Identification and Characterization of Edible Cricket Peptides on Hypertensive and Glycemic In Vitro Inhibition and Their Anti-Inflammatory Activity on RAW 264.7 Macrophage Cells

Abstract

Recent studies continue to demonstrate the potential of edible insects as a protein base to obtain bioactive peptides applicable for functional food development. This study aimed at identifying antihypertensive, anti-glycemic, and anti-inflammatory peptides derived from the in vitro gastrointestinal digests of cricket protein hydrolysates. After sequential fractionation, the protein digest subfraction containing the lowest molecular weight (<0.5 kDa), hydrophobic (C18) and cationic peptides (IEX) was found responsible for the most bioactivity. The cationic peptide fraction significantly reduced (p < 0.05) α-amylase, α-glucosidase, and angiotensin converting enzyme (ACE) activity in vitro, and also inhibited the expression of NF-κB in RAW 264.7 macrophage cells. A total of 28 peptides were identified with mass spectrometry (LC-MS/MS) and de novo sequencing from the potent fraction. Three novel peptides YKPRP, PHGAP, and VGPPQ were chosen for the molecular docking studies. PHGAP and VGPPQ exhibited a higher degree of non-covalent interactions with the enzyme active site residues and binding energies comparable to captopril.
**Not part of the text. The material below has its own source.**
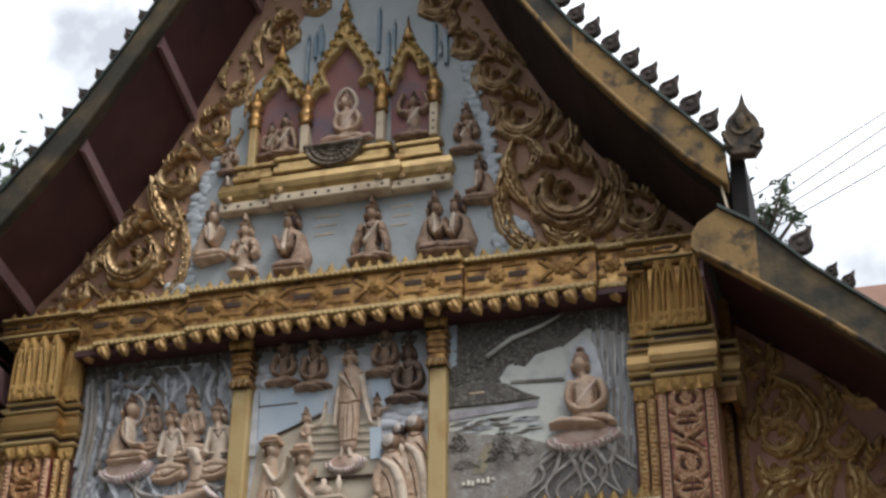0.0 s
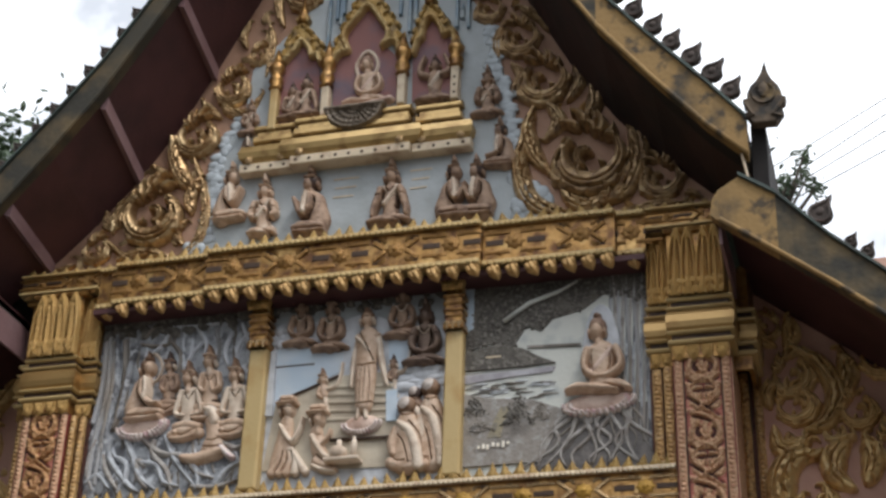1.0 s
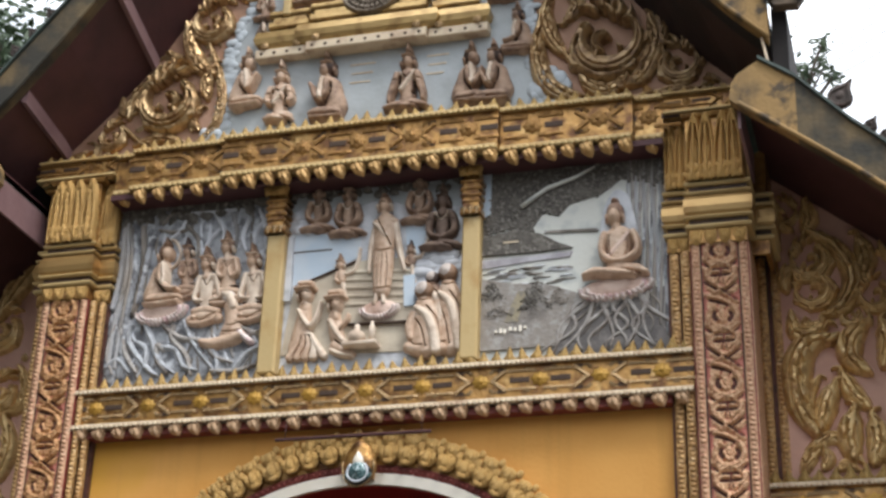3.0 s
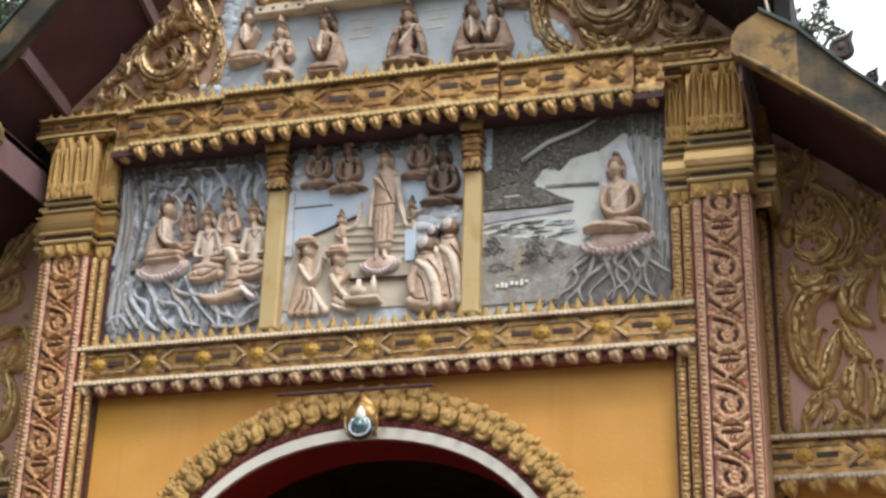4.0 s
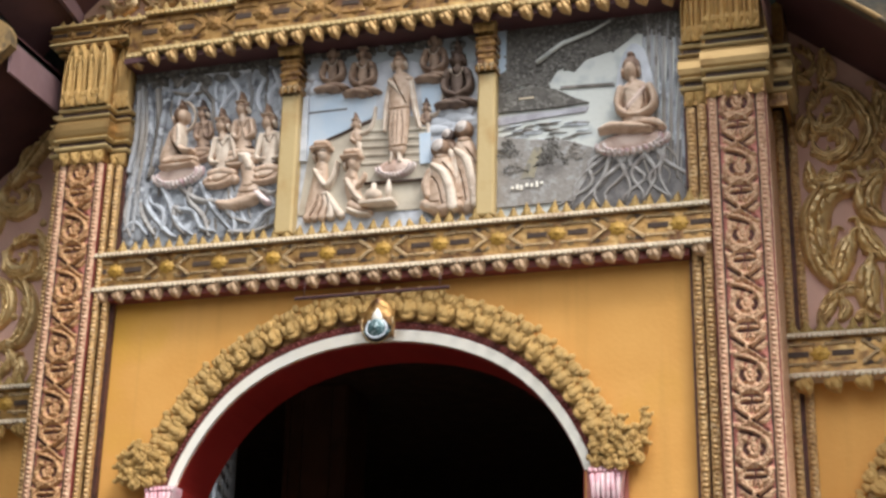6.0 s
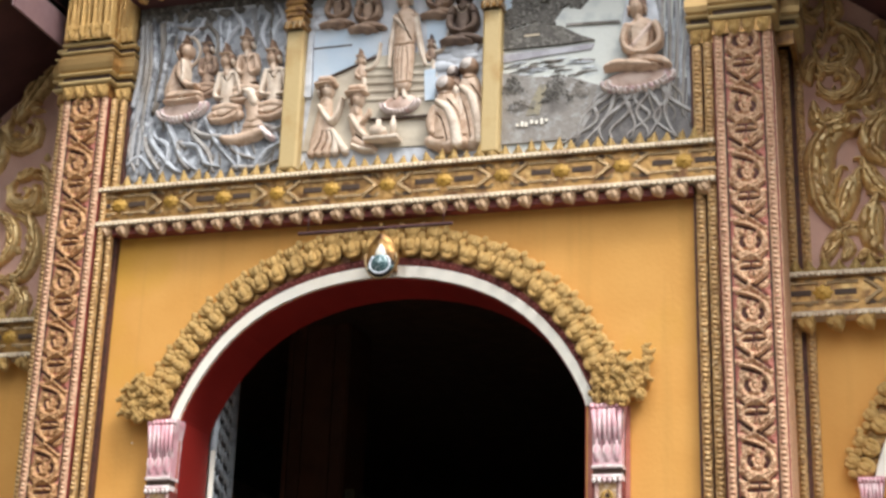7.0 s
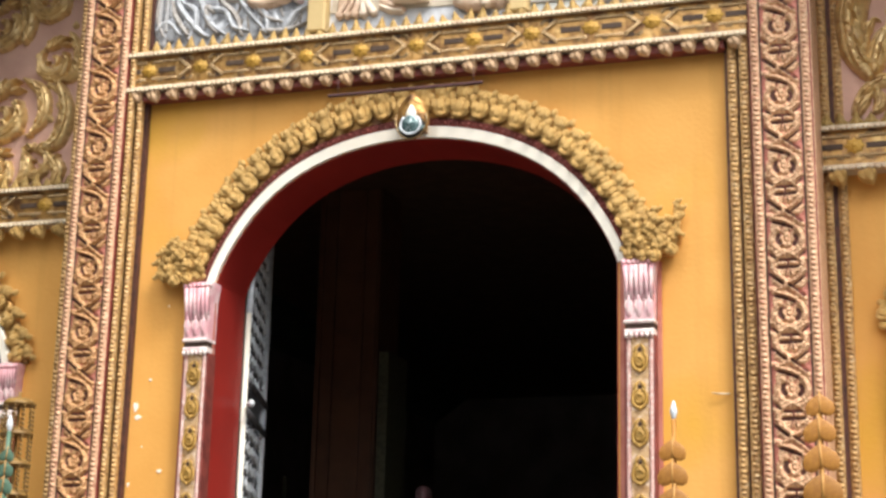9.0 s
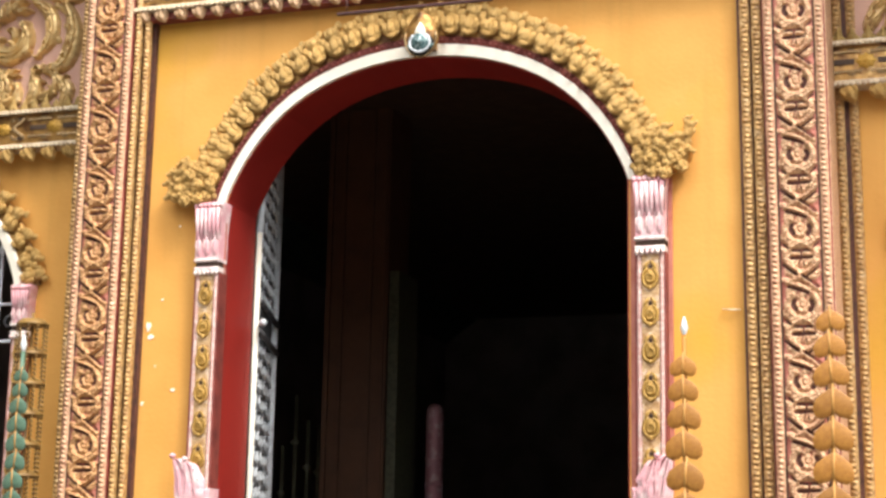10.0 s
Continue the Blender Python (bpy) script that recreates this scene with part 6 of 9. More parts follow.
def carve_bent(S, tall=False):
    """A plain figure seen from behind on its knees, a pale shaven head and a broad robe fold down its back."""
    h = 1.25 if tall else 1.0
    S.limb([(-8, 88 * h), (-6, 66 * h), (-4, 40), (-4, 16)], [14, 22, 27, 28], 14)
    S.limb([(-34, 12), (-8, 6), (24, 6)], [10, 14, 10], 13)
    S.limb([(-20, 76 * h), (0, 60 * h), (12, 30), (16, 2)], [4, 7, 8, 8], 5, 2, 13)
    S.cut([(-28, 62 * h), (-12, 44 * h), (-2, 8)], 1.5, 8)
    S.cut([(-2, 78 * h), (16, 54 * h), (25, 10)], 1.5, 8)
    S.cut([(-34, 26), (-24, 14), (-8, 12)], 1.4, 8)
    S.limb([(-26, 66 * h), (-33, 44), (-30, 26)], [7, 8, 6], 9, 1, 5)
    S.spot(-8, 106 * h, 16, 16, 13, 0, 6)
    S.spot(-9, 107 * h, 14, 15, 14, 6, 6)
    S.cut([(-22, 92 * h), (-8, 88 * h), (6, 92 * h)], 1.5, 7)


def carve_robed(S):
    """A plain standing robed figure, front-on, slender arms and pale drapes at its sides."""
    S.limb([(-16, 140), (-22, 100), (-24, 56)], [4, 5, 2.5], 6, 2)
    S.limb([(22, 140), (31, 92), (42, 54)], [5, 5.5, 2.5], 7, 2)
    for e in (-7, 6):
        S.limb([(e, 24), (e, 6), (e * 1.3, -2)], [4, 3.6, 5], 9, 2)
    S.limb([(2, 22), (2, 60), (2, 100), (3, 132), (3, 142)], [15, 18, 18, 21, 18], 13)
    S.limb([(-14, 143), (20, 143)], [6, 6], 11)
    S.limb([(-15, 138), (-4, 128), (8, 114)], [3, 3.5, 2.5], 5, 2, 12)
    S.cut([(-12, 150), (6, 118), (16, 98)], 1.5, 7)
    S.cut([(-17, 92), (2, 88), (20, 93)], 1.5, 8)
    for q in (-8, 0, 9):
        S.cut([(q + 2, 26), (q * 1.1 + 2, 60), (q * 0.8 + 2, 84)], 1.0, 4)
    S.cut([(-12, 24), (2, 21), (17, 25)], 1.5, 9)
    S.head(1, 172, 12, 0, "knot")


def carve_attendant(S, k=1):
    """A small slim standing figure with one arm raised high."""
    S.limb([(3, 0), (1, 22), (-2, 40)], [5, 5, 4], 7, 2)
    S.limb([(-2, 38), (-4, 50)], [8, 9], 9)
    S.limb([(k * 5, 48), (k * 20, 52), (k * 28, 70), (k * 32, 92)], [3.5, 3.5, 3, 2], 6, 2, 2)
    S.limb([(-k * 10, 50), (-k * 13, 40), (-k * 7, 34)], [3.5, 3.5, 2.5], 7, 1, 3)
    S.head(-4, 64, 8, 0, "crown")


def carve_listener(S, arms="open", plain=False):
    """A plain crowned listener, cross-legged, slim-waisted, arms bowed to the lap."""
    m = 1 if plain else 2
    S.limb([(-28, 10), (-10, 16), (8, 15), (26, 10)], [9, 11, 11, 9], 10)
    S.limb([(-28, 3), (-8, 2), (16, 6), (26, 14)], [4, 6, 5, 4], 13)
    S.cut([(-24, 12), (-6, 9), (10, 14), (22, 18)], 1.2, 8)
    S.spot(-20, 13, 6, 6, 14)
    S.limb([(2, 30), (3, 56), (4, 80)], [15, 14, 17], 10, m)
    S.limb([(-10, 86), (18, 86)], [6, 6], 10, m)
    if arms == "open":
        for e in (-1, 1):
            S.limb([(4 + e * 16, 86), (4 + e * 22, 62), (4 + e * 24, 46), (4 + e * 8, 42)], [4.5, 4.5, 4, 3], 7, m, 5)
    else:
        for e in (-1, 1):
            S.limb([(4 + e * 16, 84), (4 + e * 20, 60), (4 + e * 8, 52), (4 + e * 2, 70)], [4.5, 4.5, 4, 3], 7, m, 7)
    S.cut([(-4, 82), (4, 70), (12, 82)], 1.4, 6)
    S.limb([(-14, 34), (22, 34)], [2.2, 2.2], 9, 5)
    S.limb([(-20, 24), (0, 27), (24, 22)], [8, 9, 8], 11)
    S.head(2, 109, 12.5, -0.5, "crown")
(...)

Results from this study demonstrate the bioactive potential of edible cricket peptides, especially as ACE inhibitors.

Keywords: ACE inhibition; cationic peptides; cricket protein.

Figure 1

Molecular weight distribution of cricket protein after enzymatic hydrolysis and in vitro digestion. (a) Gel filtration peptide profile of non-hydrolyzed cricket protein, cricket protein hydrolyzed with alcalase, and cricket protein hydrolysates (CPH), after digestion with gastrointestinal enzymes. (b) Gel filtration peptide profile of non-hydrolyzed cricket protein, cricket protein hydrolyzed with alcalase, and CPH, after digestion with gastrointestinal enzymes.

Figure 2

Peptides from (a) CPHD and (b) its cationic peptide fraction inhibits LPS-induced inflammation in RAW 264.7 Cells. Different lowercase letters indicate significant differences between treatments (p < 0.05). Samples were analyzed in quadruplicate (n = 4). Cells were stimulated for 6 h with 500 ng of lipopolysaccharide (LPS) or pre-treated with CPHD (a), cationic fractions, or PBS (NTC = non-treated control). The data are expressed as the Renilla luciferase activity in relative light units (RLU). Data represent the mean ± SD of quadruplicate samples, representative of four independent experiments.

Figure 3

Percentage of macrophage cell viability after exposure to (a) CPHD and (b) its cationic peptide fraction. CPHD = cricket protein hydrolysates after simulated digestion with gastrointestinal enzymes. Cells were incubated with CPHD (100–1000µg/mL), cationic peptide fraction (0.5–10 µg/mL), or DMSO (0.25%), for 12 h, to evaluate cytotoxicity by MTT assay, with peptides. There was no significant (p > 0.05) reduction in viability, as compared to the DMSO-treated cells. Data represent the mean ± SD representative of eight (n = 8) independent experiments.

Figure 4

2D model of the predicted binding mode of (a) YKPRP, (b) PHGAP, (c) VGPPQ, and (d) captopril to the angiotensin-converting enzyme (ACE). Images were obtained with Discovery Studios Visualizer Software and the best scored docking pose is shown.